**Written instruction:**
Quote every line of the data below as it stands, omitting pictures.

>> begin Data provided

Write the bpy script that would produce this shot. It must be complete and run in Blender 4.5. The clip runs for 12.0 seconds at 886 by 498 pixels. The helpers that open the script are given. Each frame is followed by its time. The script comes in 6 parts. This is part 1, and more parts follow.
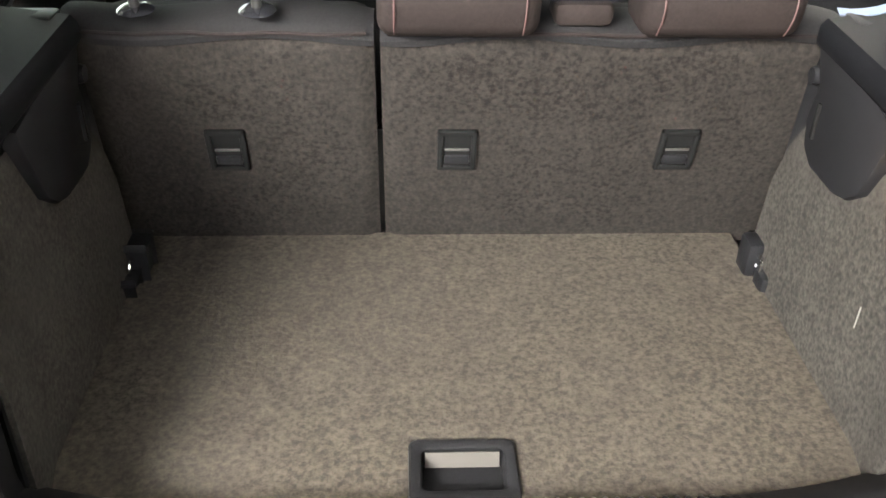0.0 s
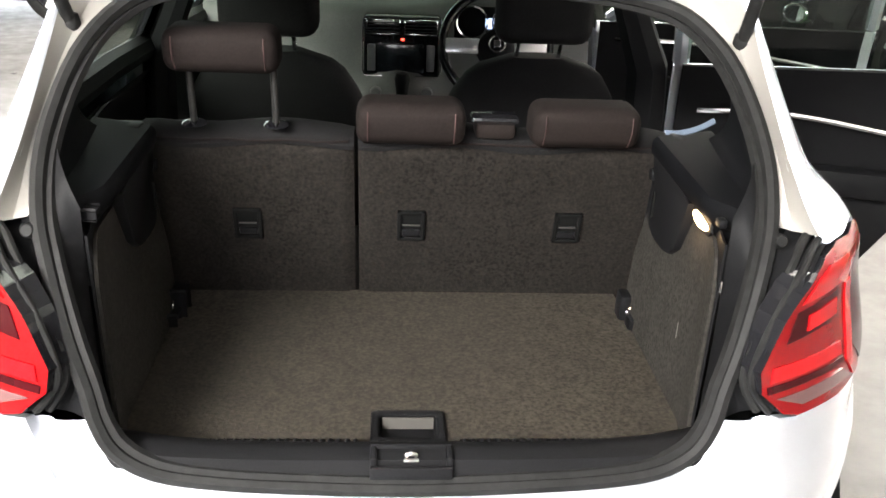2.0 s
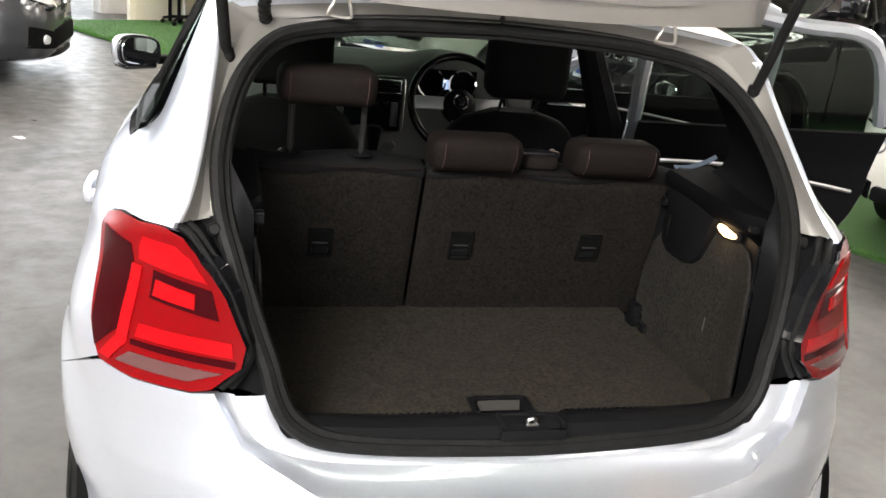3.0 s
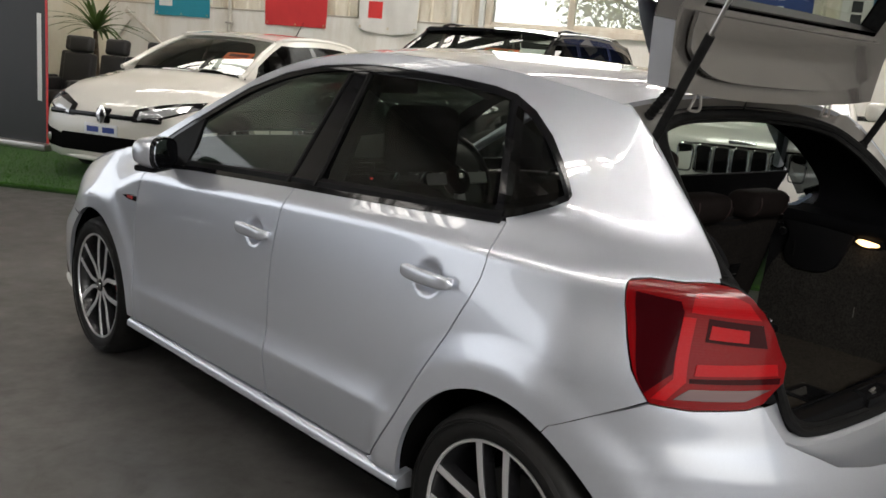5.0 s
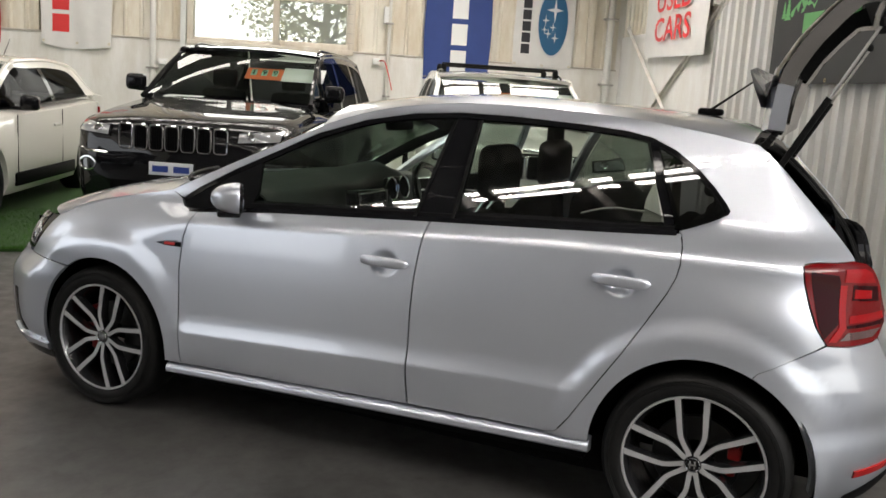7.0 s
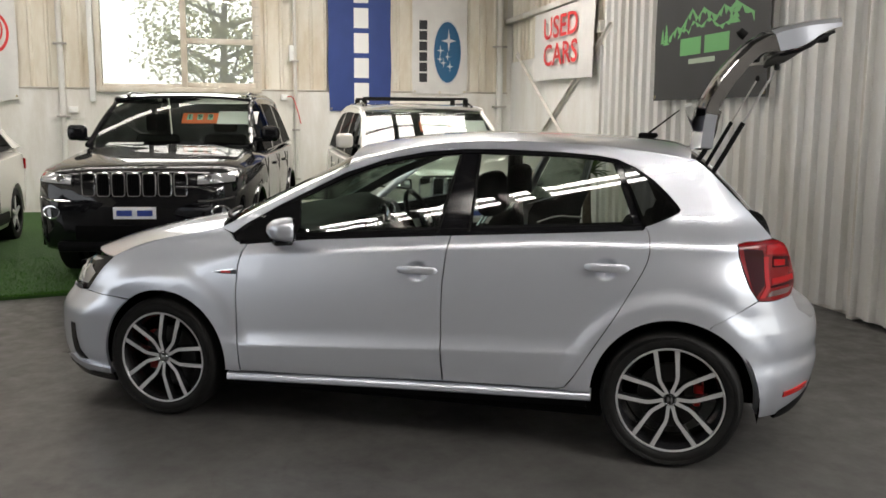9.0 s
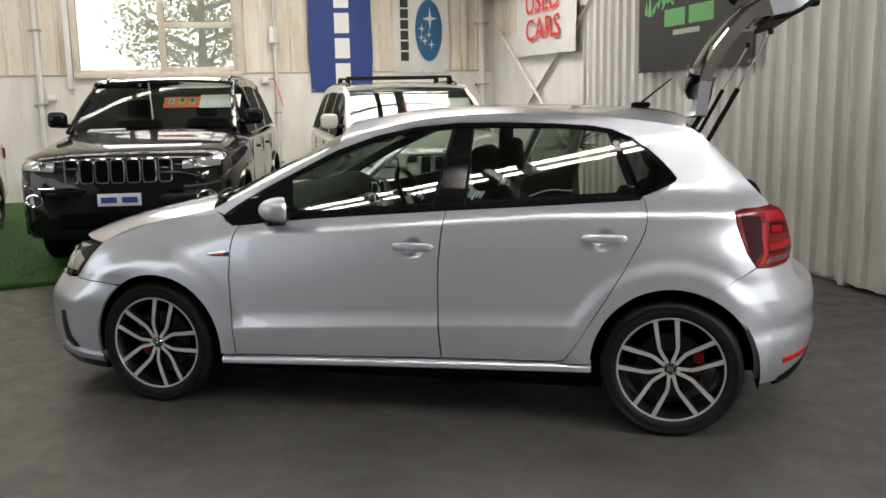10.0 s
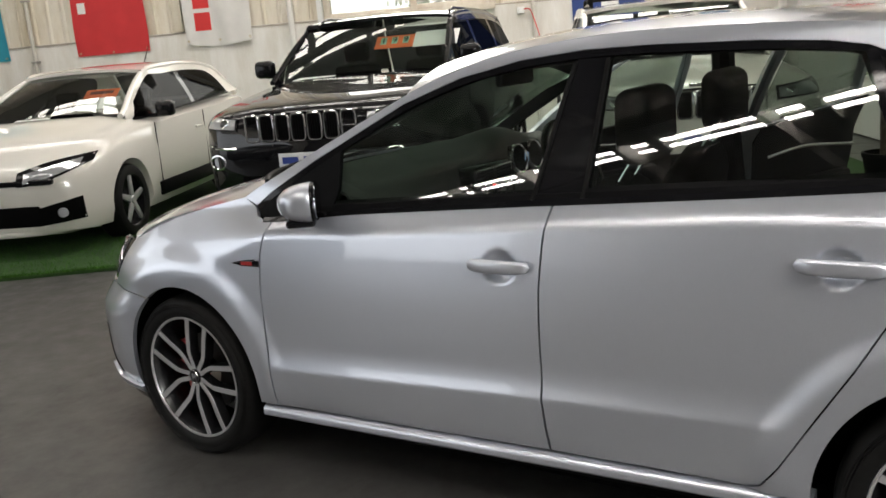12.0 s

>> end Data provided

**Result:**
Write the bpy script that would produce this shot. It must be complete and run in Blender 4.5. The clip runs for 12.0 seconds at 886 by 498 pixels. The helpers that open the script are given. Each frame is followed by its time. The script comes in 6 parts. This is part 1, and more parts follow.
0.0 s
2.0 s
3.0 s
5.0 s
7.0 s
9.0 s
10.0 s
12.0 s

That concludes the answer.